Par ailleurs, la hausse des prix de denrées de première nécessité et l’image d’inaction du gouvernement face à la demande sociale déteignent fortement sur son ministère. Une position inconfortable, dans la mesure où la non-prise en compte de la demande sociale peut expliquer la déroute de BBY.
Ainsi, la volonté de repartir avec une nouvelle dynamique devrait pousser le président Macky Sall à se séparer de l’ancienne directrice du Commerce extérieur lors du prochain remaniement gouvernemental.
Yankhoba Diattara, l’invalidation du ‘’Mbouro ak Soow’’
Le ministre de l'Economie numérique et des Télécommunications, Yankhoba Diattara, a vu ses rêves de revenir au poste de premier magistrat de la ville de Thiès s'évaporer le temps d’un long dimanche électoral (23 janvier). En effet, le spectre du vote-sanction contre la nouvelle alliance ‘’Mbouro ak Soow’’ a scellé le sort de l’ancien premier adjoint de la mairie de Thiès (2009-2014) face au Dr Babacar Diop, leader de FDS/Les guelwaars et candidat de Yaw pour la ville de Thiès. Yankhoba Diattara, qui a rejoint l’attelage gouvernemental en novembre 2020, voit aussi s’obscurcir son avenir dans le gouvernement de Macky Sall. Les réticences d’une partie de l'électorat ‘’apériste’’, la conjoncture économique et la pandémie ont aussi accentué ce sentiment d'échec de la liste de BBY conduite par Yankhoba Diattara. Les Thiessois, dans leur grande majorité, ont décidé d’invalider la sainte alliance Rewmi-APR.

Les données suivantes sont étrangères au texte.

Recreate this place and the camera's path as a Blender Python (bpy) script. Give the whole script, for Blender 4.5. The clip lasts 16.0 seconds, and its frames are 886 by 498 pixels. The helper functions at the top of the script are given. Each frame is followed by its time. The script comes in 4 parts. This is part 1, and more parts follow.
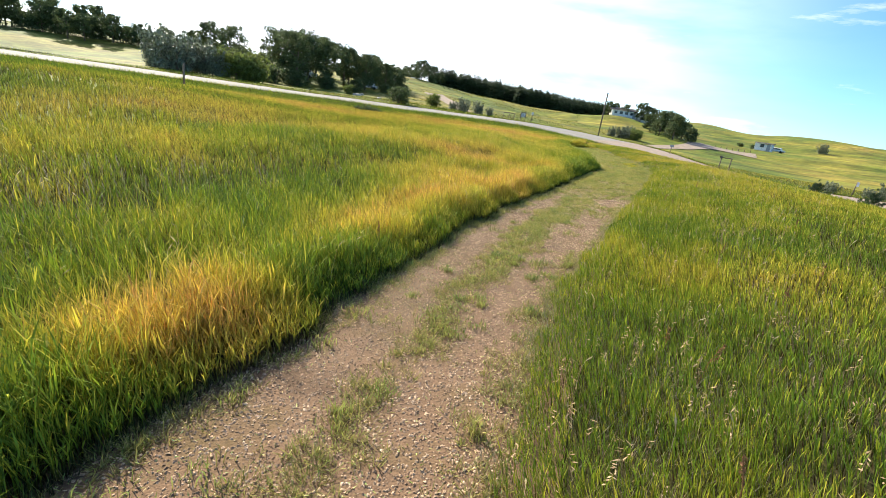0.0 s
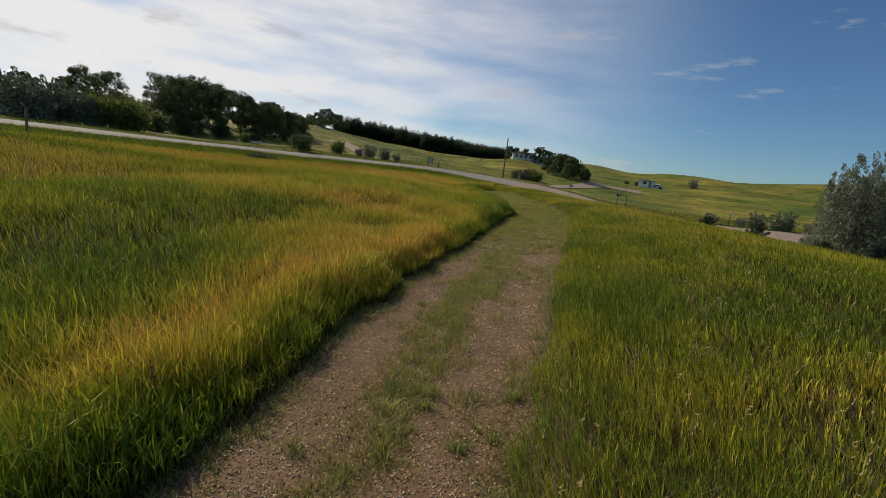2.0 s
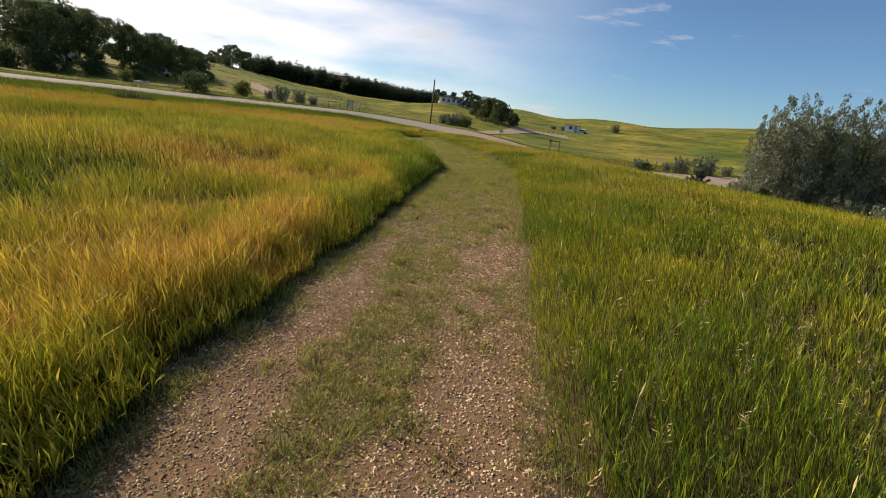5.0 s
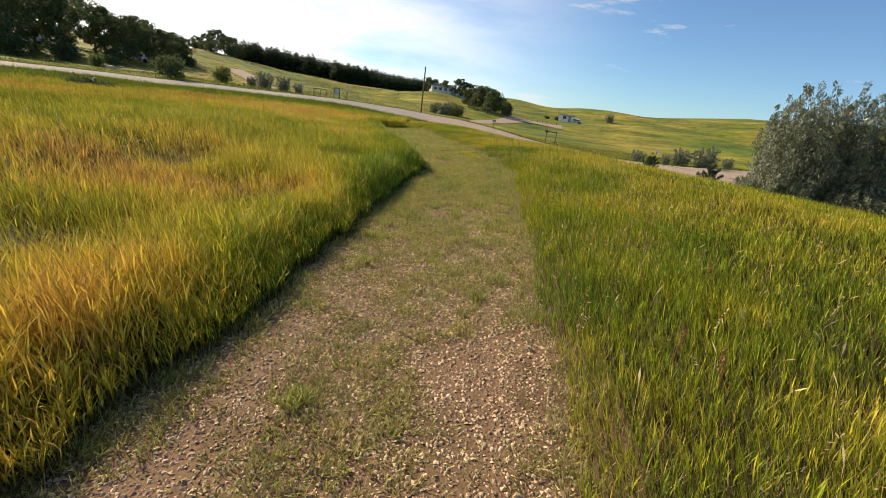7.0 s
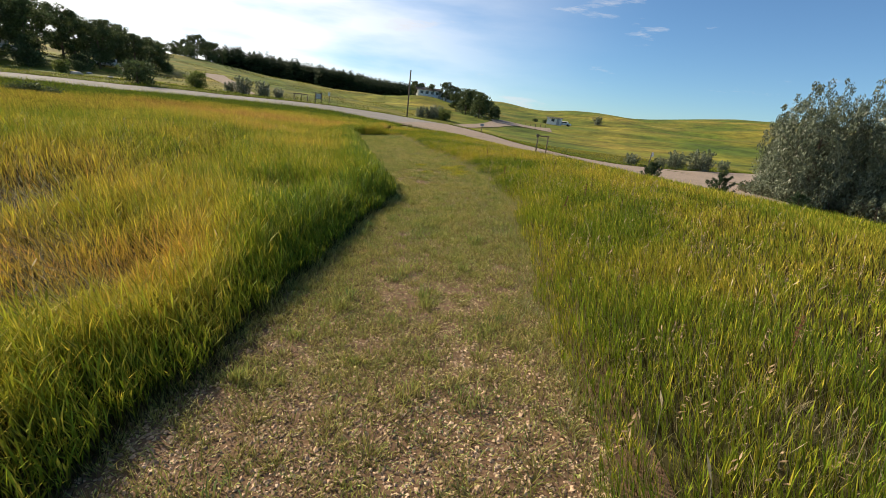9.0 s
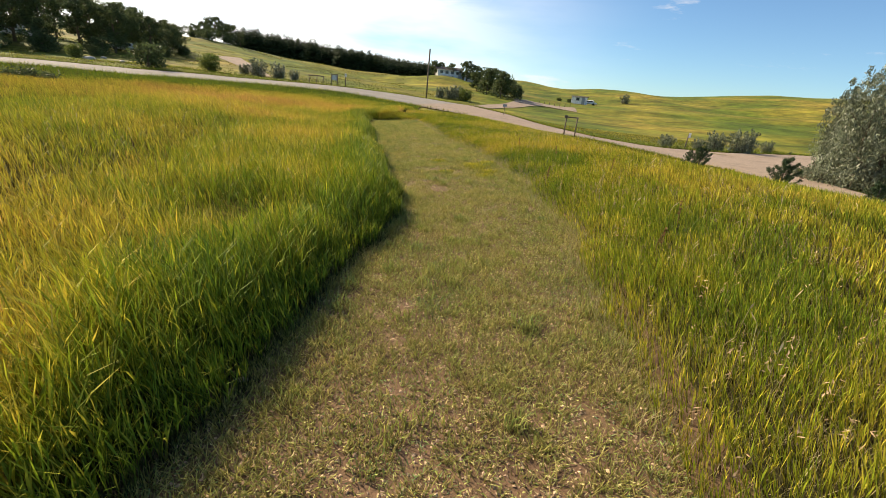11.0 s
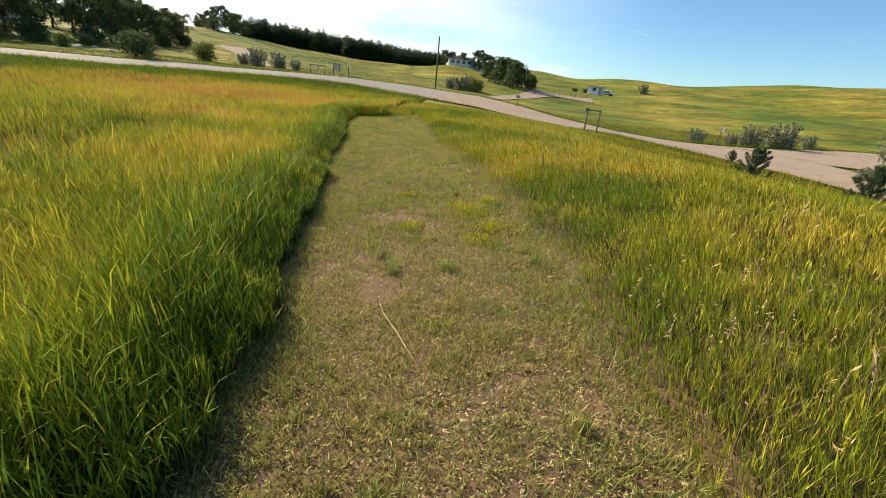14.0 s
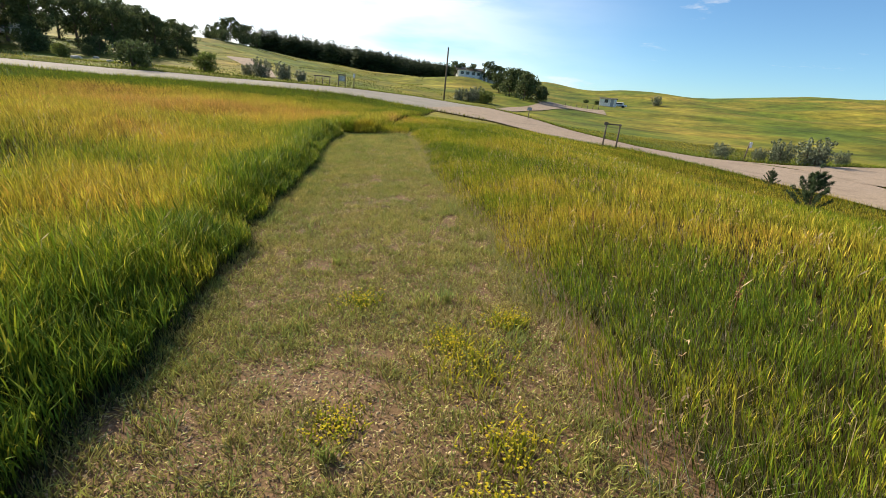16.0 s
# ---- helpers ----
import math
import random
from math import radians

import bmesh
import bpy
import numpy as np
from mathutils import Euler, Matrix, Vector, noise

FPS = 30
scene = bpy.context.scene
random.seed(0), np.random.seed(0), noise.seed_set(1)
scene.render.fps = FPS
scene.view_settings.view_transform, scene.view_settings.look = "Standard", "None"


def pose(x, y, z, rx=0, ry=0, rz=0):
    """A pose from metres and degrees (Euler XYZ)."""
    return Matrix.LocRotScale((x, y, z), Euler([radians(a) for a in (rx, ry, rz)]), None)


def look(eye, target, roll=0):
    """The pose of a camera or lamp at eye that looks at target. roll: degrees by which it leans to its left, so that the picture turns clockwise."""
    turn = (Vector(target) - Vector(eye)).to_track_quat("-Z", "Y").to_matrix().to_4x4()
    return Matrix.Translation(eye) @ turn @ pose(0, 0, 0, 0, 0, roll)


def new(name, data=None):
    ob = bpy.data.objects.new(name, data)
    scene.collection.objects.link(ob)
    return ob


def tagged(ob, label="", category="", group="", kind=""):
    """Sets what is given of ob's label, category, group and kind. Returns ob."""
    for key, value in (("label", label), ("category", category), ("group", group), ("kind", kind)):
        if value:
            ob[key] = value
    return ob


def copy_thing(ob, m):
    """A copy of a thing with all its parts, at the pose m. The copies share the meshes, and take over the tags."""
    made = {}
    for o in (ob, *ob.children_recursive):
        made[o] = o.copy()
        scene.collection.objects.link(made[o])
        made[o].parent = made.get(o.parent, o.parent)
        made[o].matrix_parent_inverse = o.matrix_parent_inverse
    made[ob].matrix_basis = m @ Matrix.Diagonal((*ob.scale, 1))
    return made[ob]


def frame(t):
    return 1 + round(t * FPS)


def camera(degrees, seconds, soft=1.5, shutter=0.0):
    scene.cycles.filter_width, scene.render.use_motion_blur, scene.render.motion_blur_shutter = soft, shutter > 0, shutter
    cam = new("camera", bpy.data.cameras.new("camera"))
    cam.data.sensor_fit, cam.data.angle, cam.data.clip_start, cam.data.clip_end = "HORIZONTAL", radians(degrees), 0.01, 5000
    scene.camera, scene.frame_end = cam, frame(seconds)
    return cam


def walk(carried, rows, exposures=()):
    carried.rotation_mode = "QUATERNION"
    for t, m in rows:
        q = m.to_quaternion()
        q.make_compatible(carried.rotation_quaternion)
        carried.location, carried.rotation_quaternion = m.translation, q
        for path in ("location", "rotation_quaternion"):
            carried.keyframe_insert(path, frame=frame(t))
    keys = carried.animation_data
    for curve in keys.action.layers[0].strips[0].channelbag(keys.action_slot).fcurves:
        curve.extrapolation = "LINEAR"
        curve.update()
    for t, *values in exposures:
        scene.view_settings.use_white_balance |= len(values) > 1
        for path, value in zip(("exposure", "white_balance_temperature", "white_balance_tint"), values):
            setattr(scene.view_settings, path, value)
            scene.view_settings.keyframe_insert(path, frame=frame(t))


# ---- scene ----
cam = camera(87.87, 16.0, soft=0.8)
PATH = [
    (0.0, pose(-0.320, -14.241, 1.493, 72.95, -8.03, 19.97)),
    (0.5, pose(-0.504, -13.666, 1.475, 74.53, -7.89, 17.79)),
    (1.0, pose(-0.625, -13.064, 1.484, 76.98, -7.86, 14.04)),
    (1.5, pose(-0.652, -12.440, 1.450, 79.06, -7.15, 10.09)),
    (2.0, pose(-0.694, -11.801, 1.452, 79.85, -6.82, 8.82)),
    (2.5, pose(-0.702, -11.169, 1.419, 79.96, -6.29, 8.18)),
    (3.0, pose(-0.760, -10.501, 1.386, 79.57, -6.22, 7.84)),
    (3.5, pose(-0.739, -9.814, 1.338, 77.88, -5.81, 4.56)),
    (6.0, pose(-0.544, -6.704, 1.340, 73.95, -6.92, -0.44)),
    (6.5, pose(-0.424, -6.045, 1.345, 73.78, -7.08, -0.45)),
    (7.0, pose(-0.434, -5.361, 1.353, 73.30, -6.91, -0.95)),
    (7.5, pose(-0.292, -4.690, 1.361, 73.42, -6.89, -1.28)),
    (8.0, pose(-0.253, -3.987, 1.367, 73.77, -6.56, -1.86)),
    (8.5, pose(-0.205, -3.293, 1.385, 74.21, -6.63, -2.41)),
    (9.0, pose(-0.165, -2.677, 1.433, 73.91, -6.26, -2.43)),
    (11.5, pose(-0.084, 0.290, 1.495, 71.20, -5.40, 0.24)),
    (12.0, pose(0.059, 0.949, 1.519, 71.19, -5.19, 0.08)),
    (12.5, pose(0.134, 1.619, 1.533, 71.07, -5.07, 0.98)),
    (13.0, pose(0.263, 2.304, 1.537, 70.54, -5.18, 1.22)),
    (13.5, pose(0.266, 3.026, 1.516, 70.27, -5.29, 1.73)),
    (14.0, pose(0.359, 3.699, 1.517, 70.25, -5.31, 1.45)),
    (14.5, pose(0.304, 4.391, 1.545, 70.17, -5.25, 1.34)),
    (15.0, pose(0.404, 5.076, 1.547, 70.22, -5.36, 1.35)),
    (15.5, pose(0.413, 5.793, 1.550, 70.65, -5.28, 1.77)),
    (16.0, pose(0.483, 6.493, 1.573, 71.38, -5.40, 2.62)),
]
EXPOSURES = [(0.0, 0.9, 6250, 9), (0.5, 0.1, 6350, 9), (1.0, -0.45, 6600, 10), (1.5, -0.68, 6600, 11), (2.5, -0.72, 6600, 12), (3.7, -0.6, 6800, 13), (5.8, 0.12, 7250, 16),
             (7.0, 0.22, 7200, 15), (8.0, 0.24, 7050, 14), (8.6, 0.14, 6850, 12), (9.2, 0.04, 6800, 12), (11.3, 0.4, 7350, 14), (13.0, 0.4, 7100, 11), (14.5, 0.4, 7000, 11), (16.0, 0.35, 6800, 10)]
walk(cam, PATH, EXPOSURES)

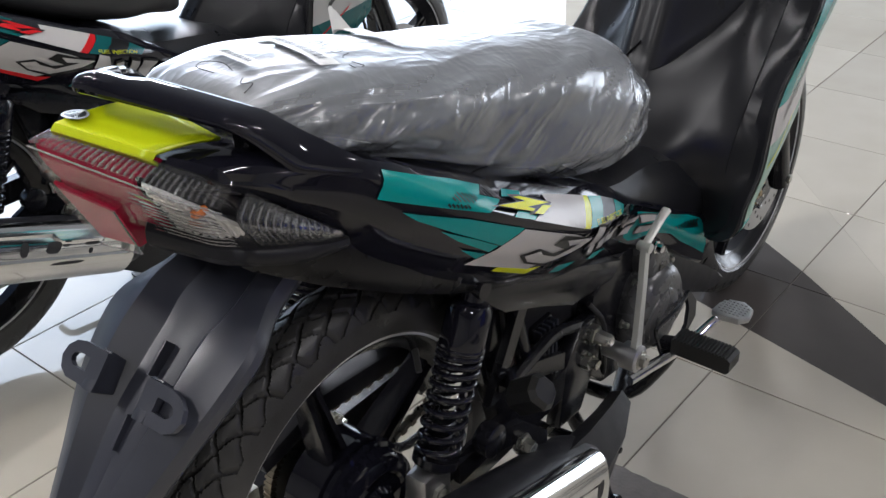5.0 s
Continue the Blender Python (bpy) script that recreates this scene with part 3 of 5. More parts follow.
def build_seat(parent, wrapped):
    ys = [-.150 + .728 * k / 44 for k in range(45)]
    seat = part("seat", loft([seat_ring(y, -0.012, 40) for y in ys]), SEAT_VINYL, parent, "dark grey vinyl seat", 60)
    if wrapped:
        ys = [-.155 + .741 * k / 260 for k in range(261)]
        rings = [seat_ring(min(y, .577), 0.004, 120, crinkle) for y in ys]
        for r, y in zip(rings, ys):
            for v in r:
                v.y += y - min(y, .577)
        b = loft(rings)
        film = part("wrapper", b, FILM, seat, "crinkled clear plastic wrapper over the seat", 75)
        # loose corners of the bag at the front
        for x0, y0, z0, x1, y1, z1, tall in ((-.100, .510, .690, -.154, .567, .686, .090), (.088, .512, .668, .112, .535, .676, .070)):
            rows = []
            for k in range(11):
                u = k / 10
                rows.append([(x0 + (x1 - x0) * u + .004 * math.sin(7 * v + 3 * u), y0 + (y1 - y0) * u + .012 * v * (1 - u) + .003 * math.sin(11 * v), z0 + (z1 - z0) * u + tall * (v - .5) * (1 - u) ** .8) for v in [q / 10 for q in range(11)]])
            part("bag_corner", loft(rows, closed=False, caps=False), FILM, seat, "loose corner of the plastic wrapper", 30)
        # stuck-on labels and pen marks on the top

        def top_z(x, y):
            w, zb, zt = curve(SEAT, y)
            u = min(1, abs(x) / (w + 0.004) / 0.84)
            return (zb + zt) / 2 + ((zt - zb) / 2 + 0.004) * (max(0, 1 - u ** (2 / 0.72))) ** 0.35 + 0.0050

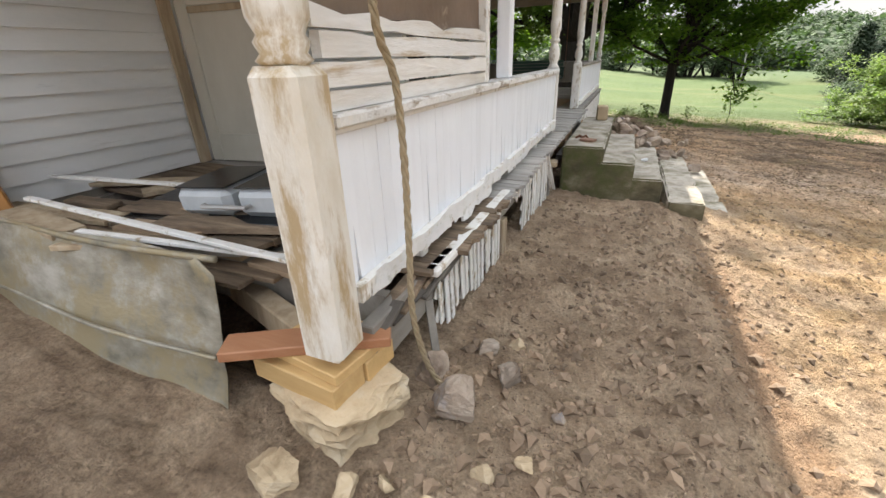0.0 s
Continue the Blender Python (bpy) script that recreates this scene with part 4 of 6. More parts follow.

Cette défaite risque, par ailleurs, de pousser Macky Sall à mettre fin à l'expérience de la majorité élargie (UCS, Rewmi, PLD/Suxali Sénégal...) pour enfin se concentrer sur un noyau dur constitué de l’APR et de ses alliés traditionnels. Pour beaucoup d’observateurs, un probable départ de Yankhoba Diattara signifierait aussi la fin de l’idylle entre Macky Sall et Idrissa Seck qui n’aura duré que le temps des cerises.